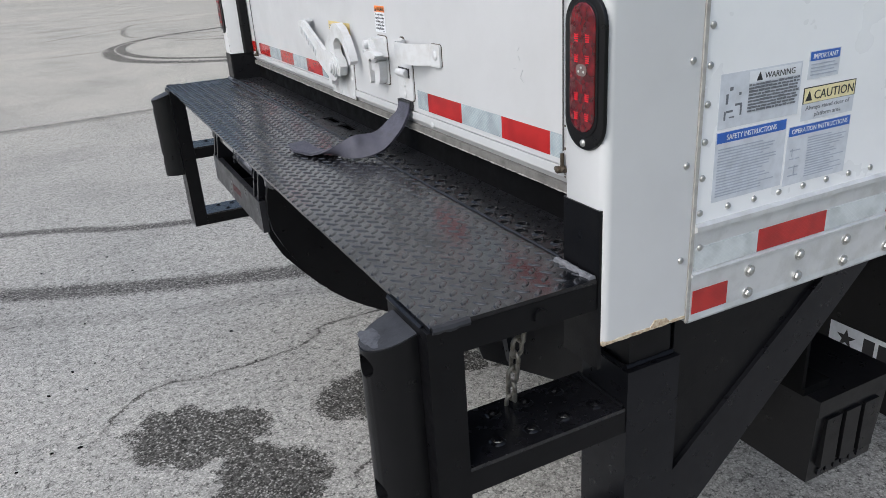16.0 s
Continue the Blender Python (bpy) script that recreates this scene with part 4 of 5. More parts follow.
def strap_mesh(keys, thick, lift):
    bm = bmesh.new()
    line = glide(keys, 6)
    rings = []
    for i, (u, l) in enumerate(line):
        p, w = (u + l) / 2, (u - l) / 2
        a, c = line[max(i - 1, 0)], line[min(i + 1, len(line) - 1)]
        n = ((c[0] + c[1]) - (a[0] + a[1])).cross(w).normalized()
        ring = [p + w * (-1 + k / 2) + n * (lift + 0.0008 * math.sin(i * 0.7 + k)) for k in range(5)]
        rings.append([bm.verts.new(q + n * thick) for q in ring] + [bm.verts.new(q) for q in ring[::-1]])
    for a, b in zip(rings, rings[1:]):
        for k in range(10):
            bm.faces.new((a[k], a[(k + 1) % 10], b[(k + 1) % 10], b[k]))
    bm.faces.new(rings[0])
    bm.faces.new(rings[-1][::-1])
    return bm


strap = thing("pull_strap", "dark blue-grey webbing pull strap hanging onto the step", "strap")
part("upper_layer", strap_mesh(EDGES, 0.0024, 0.0004), webbing, strap, "", True)
part("lower_layer", strap_mesh(EDGES[:-1] + [((-0.238, -0.212, 1.0125), (-0.190, -0.203, 1.0125))], 0.0024, -0.0030), webbing, strap, "", True)


# decals on the door
def decal(name, y0, y1, z0, z1, material, label, x=-0.0002, thick=0.0005):
    bm = bmesh.new()
    bm_box(bm, x - thick, x, min(y0, y1), max(y0, y1), z0, z1)
    return lone(name, bm, material, label, "decal")


badge = decal("maker_badge", 0.953, 0.610, 1.394, 1.449, decal_red, "red and navy maker's badge with a white star, on the door")
bm = bmesh.new()
bm_box(bm, -0.0011, -0.0007, 0.870, 0.952, 1.395, 1.448)
part("navy_field", bm, decal_navy, badge)


def star(y, z, r, x, plane="rear"):
    bm = bmesh.new()
    o = []
    for k in range(10):
        a, rr = radians(90 + 36 * k), r if k % 2 == 0 else r * 0.4
        o.append((y + rr * math.cos(a), z + rr * math.sin(a)))
    bm_prism(bm, o, "x", x, x + 0.0003)
    return bm


part("star", star(0.911, 1.421, 0.021, -0.0015), decal_white, badge)
for k in range(6):
    bm = bmesh.new()
    bm_box(bm, -0.0011, -0.0007, 0.845 - 0.038 * k - 0.028, 0.845 - 0.038 * k, 1.404, 1.438)
    part("white_block", bm, decal_white, badge, "plain white block")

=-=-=

__Short problem__
Identify the lines above with the word "part". Copy them.

__Solution__
Continue the Blender Python (bpy) script that recreates this scene with part 4 of 5. More parts follow.
part("upper_layer", strap_mesh(EDGES, 0.0024, 0.0004), webbing, strap, "", True)
part("lower_layer", strap_mesh(EDGES[:-1] + [((-0.238, -0.212, 1.0125), (-0.190, -0.203, 1.0125))], 0.0024, -0.0030), webbing, strap, "", True)
part("navy_field", bm, decal_navy, badge)
part("star", star(0.911, 1.421, 0.021, -0.0015), decal_white, badge)
    part("white_block", bm, decal_white, badge, "plain white block")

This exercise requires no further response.